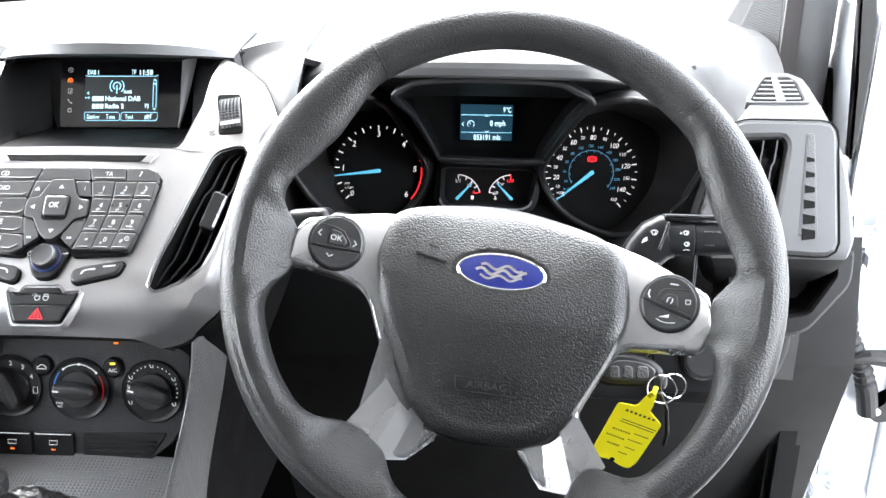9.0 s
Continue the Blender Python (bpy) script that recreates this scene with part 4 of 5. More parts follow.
def side_panel(u, t):
    """Grained panel below and beside the right gauge, with a rolled outer edge."""
    x = 0.130 + 0.062 * u
    top = lerp_table([(0.130, -0.066), (0.149, -0.063), (0.177, -0.046), (0.186, -0.032), (0.192, -0.010)], x)
    return (x + 0.006 * t * u, -0.125 + (top + 0.125) * t, 0.004 + 0.030 * u + 0.072 * u ** 4 - 0.016 * smooth((u - 0.93) / 0.07) ** 2)


part("side_panel", sheet(side_panel, steps(0, 0.8, 6) + steps(0.84, 1, 8), steps(0, 1, 10), 0.003), PAD, surround)
part("side_panel", sheet(lambda x, y: (-x, y, 0.012 - 0.25 * (x - 0.16) - 0.02 * smooth((0.19 - x) / 0.03)), steps(0.150, 0.235, 6), steps(-0.16, -0.045, 8), 0.004), DARK, surround)



def side_filler(u, z):
    """Grained strip between the right gauge and the end panel."""
    x0 = lerp_table([(1.07, 0.497), (1.09, 0.506), (1.1432, 0.5325), (1.2116, 0.5516)], z)
    y0 = lerp_table([(1.07, 0.672), (1.1432, 0.666), (1.2116, 0.632)], z)
    return DF.inverted() @ Vector((x0 + (0.572 - x0) * u, y0 - 0.006 * u, z))


part("side_panel", sheet(side_filler, steps(0, 1, 8), steps(1.07, 1.205, 12), 0.002), PAD, surround)

# ---- steering wheel ----
WF = frame_at((0.3654, 0.3631, 1.2173), 38, -7)
wheel = thing("steering_wheel", WF, "black grained steering wheel with satin silver spokes", "steering wheel")
# inner radius of the grip round the wheel, in degrees and millimetres: thumb swells above the spokes, roots that flow into them
GRIP = [(0, 140), (3, 144), (5, 152), (8, 155.5), (14, 151.5), (24, 145.5), (36, 150), (41, 156), (47, 156.5), (65, 157), (98, 158), (128, 157.5), (132, 156), (138, 149.5), (147, 144.5), (156, 148.5), (163, 155.5), (167, 156.5), (171, 152), (174, 141), (187, 140), (190, 150), (196, 158), (213, 158.5), (222, 157), (227, 152), (231, 142), (236, 136), (246, 138), (250, 148), (254, 155), (260, 158.5), (285, 158.5), (292, 155), (296, 146), (299, 138), (305, 140), (308, 152), (312, 158.5), (327, 158.5), (336, 156), (342, 152), (347, 146), (350, 140), (360, 140)]
bm = bmesh.new()
rings, N, M = [], 288, 30
for i in range(N):
    a = 2 * math.pi * i / N
    deg = math.degrees(a) % 360
    r_in = sum(lerp_table(GRIP, (deg + d) % 360) for d in (-2, -1, 0, 1, 2)) / 5000
    root = sum(smooth((w - abs((deg - c + 180) % 360 - 180)) / 7) for c, w in ((180.5, 13), (357, 12), (239, 13), (302, 11)))
    seam = sum(max(0.0, 1 - abs((deg - c + 180) % 360 - 180) / 0.9) for c in (127, 47))
    crease = smooth((deg - 190) / 20) * smooth((350 - deg) / 20)
    row = []
    for k in range(M):
        p = 2 * math.pi * k / M
        c, sn = math.cos(p), math.sin(p)
        flat = 0.85 if c < 0 else 1.0
        r = 0.1715 + (c * 0.0148 if c > 0 else -abs(c) ** flat * (0.1715 - r_in))
        dz = sn * 0.0155
        if c < 0:
            dz = dz * (1 - 0.45 * root * abs(c)) - 0.0105 * root * smooth(abs(c) * 1.15)
        if sn > 0:
            dz -= 0.0016 * crease * max(0.0, 1 - abs(c - 0.34) / 0.2)
        dz *= 1 - 0.06 * seam
        r -= 0.0008 * seam * c
        row.append(bm.verts.new((r * math.cos(a), r * math.sin(a), dz)))
    rings.append(row)
for i in range(N):
    for k in range(M):
        bm.faces.new((rings[i][k], rings[(i + 1) % N][k], rings[(i + 1) % N][(k + 1) % M], rings[i][(k + 1) % M]))
bmesh.ops.recalc_face_normals(bm, faces=bm.faces)
rim = part("rim", bm, LEATHER, wheel)
for c in (127, 47):
    part("seam", tube([(math.cos(radians(c)) * (0.1715 + (0.0146 if math.cos(p) > 0 else 0.0143) * math.cos(p)), math.sin(radians(c)) * (0.1715 + (0.0146 if math.cos(p) > 0 else 0.0143) * math.cos(p)), 0.0151 * math.sin(p)) for p in steps(0, 2 * math.pi, 28)[:-1]], 0.0006, 6, True), BLACK, rim)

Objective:
Copy the listing over exactly, skipping the pictures it holds.

Full solution:
9.0 s
Continue the Blender Python (bpy) script that recreates this scene with part 4 of 5. More parts follow.
def side_panel(u, t):
    """Grained panel below and beside the right gauge, with a rolled outer edge."""
    x = 0.130 + 0.062 * u
    top = lerp_table([(0.130, -0.066), (0.149, -0.063), (0.177, -0.046), (0.186, -0.032), (0.192, -0.010)], x)
    return (x + 0.006 * t * u, -0.125 + (top + 0.125) * t, 0.004 + 0.030 * u + 0.072 * u ** 4 - 0.016 * smooth((u - 0.93) / 0.07) ** 2)


part("side_panel", sheet(side_panel, steps(0, 0.8, 6) + steps(0.84, 1, 8), steps(0, 1, 10), 0.003), PAD, surround)
part("side_panel", sheet(lambda x, y: (-x, y, 0.012 - 0.25 * (x - 0.16) - 0.02 * smooth((0.19 - x) / 0.03)), steps(0.150, 0.235, 6), steps(-0.16, -0.045, 8), 0.004), DARK, surround)



def side_filler(u, z):
    """Grained strip between the right gauge and the end panel."""
    x0 = lerp_table([(1.07, 0.497), (1.09, 0.506), (1.1432, 0.5325), (1.2116, 0.5516)], z)
    y0 = lerp_table([(1.07, 0.672), (1.1432, 0.666), (1.2116, 0.632)], z)
    return DF.inverted() @ Vector((x0 + (0.572 - x0) * u, y0 - 0.006 * u, z))


part("side_panel", sheet(side_filler, steps(0, 1, 8), steps(1.07, 1.205, 12), 0.002), PAD, surround)

# ---- steering wheel ----
WF = frame_at((0.3654, 0.3631, 1.2173), 38, -7)
wheel = thing("steering_wheel", WF, "black grained steering wheel with satin silver spokes", "steering wheel")
# inner radius of the grip round the wheel, in degrees and millimetres: thumb swells above the spokes, roots that flow into them
GRIP = [(0, 140), (3, 144), (5, 152), (8, 155.5), (14, 151.5), (24, 145.5), (36, 150), (41, 156), (47, 156.5), (65, 157), (98, 158), (128, 157.5), (132, 156), (138, 149.5), (147, 144.5), (156, 148.5), (163, 155.5), (167, 156.5), (171, 152), (174, 141), (187, 140), (190, 150), (196, 158), (213, 158.5), (222, 157), (227, 152), (231, 142), (236, 136), (246, 138), (250, 148), (254, 155), (260, 158.5), (285, 158.5), (292, 155), (296, 146), (299, 138), (305, 140), (308, 152), (312, 158.5), (327, 158.5), (336, 156), (342, 152), (347, 146), (350, 140), (360, 140)]
bm = bmesh.new()
rings, N, M = [], 288, 30
for i in range(N):
    a = 2 * math.pi * i / N
    deg = math.degrees(a) % 360
    r_in = sum(lerp_table(GRIP, (deg + d) % 360) for d in (-2, -1, 0, 1, 2)) / 5000
    root = sum(smooth((w - abs((deg - c + 180) % 360 - 180)) / 7) for c, w in ((180.5, 13), (357, 12), (239, 13), (302, 11)))
    seam = sum(max(0.0, 1 - abs((deg - c + 180) % 360 - 180) / 0.9) for c in (127, 47))
    crease = smooth((deg - 190) / 20) * smooth((350 - deg) / 20)
    row = []
    for k in range(M):
        p = 2 * math.pi * k / M
        c, sn = math.cos(p), math.sin(p)
        flat = 0.85 if c < 0 else 1.0
        r = 0.1715 + (c * 0.0148 if c > 0 else -abs(c) ** flat * (0.1715 - r_in))
        dz = sn * 0.0155
        if c < 0:
            dz = dz * (1 - 0.45 * root * abs(c)) - 0.0105 * root * smooth(abs(c) * 1.15)
        if sn > 0:
            dz -= 0.0016 * crease * max(0.0, 1 - abs(c - 0.34) / 0.2)
        dz *= 1 - 0.06 * seam
        r -= 0.0008 * seam * c
        row.append(bm.verts.new((r * math.cos(a), r * math.sin(a), dz)))
    rings.append(row)
for i in range(N):
    for k in range(M):
        bm.faces.new((rings[i][k], rings[(i + 1) % N][k], rings[(i + 1) % N][(k + 1) % M], rings[i][(k + 1) % M]))
bmesh.ops.recalc_face_normals(bm, faces=bm.faces)
rim = part("rim", bm, LEATHER, wheel)
for c in (127, 47):
    part("seam", tube([(math.cos(radians(c)) * (0.1715 + (0.0146 if math.cos(p) > 0 else 0.0143) * math.cos(p)), math.sin(radians(c)) * (0.1715 + (0.0146 if math.cos(p) > 0 else 0.0143) * math.cos(p)), 0.0151 * math.sin(p)) for p in steps(0, 2 * math.pi, 28)[:-1]], 0.0006, 6, True), BLACK, rim)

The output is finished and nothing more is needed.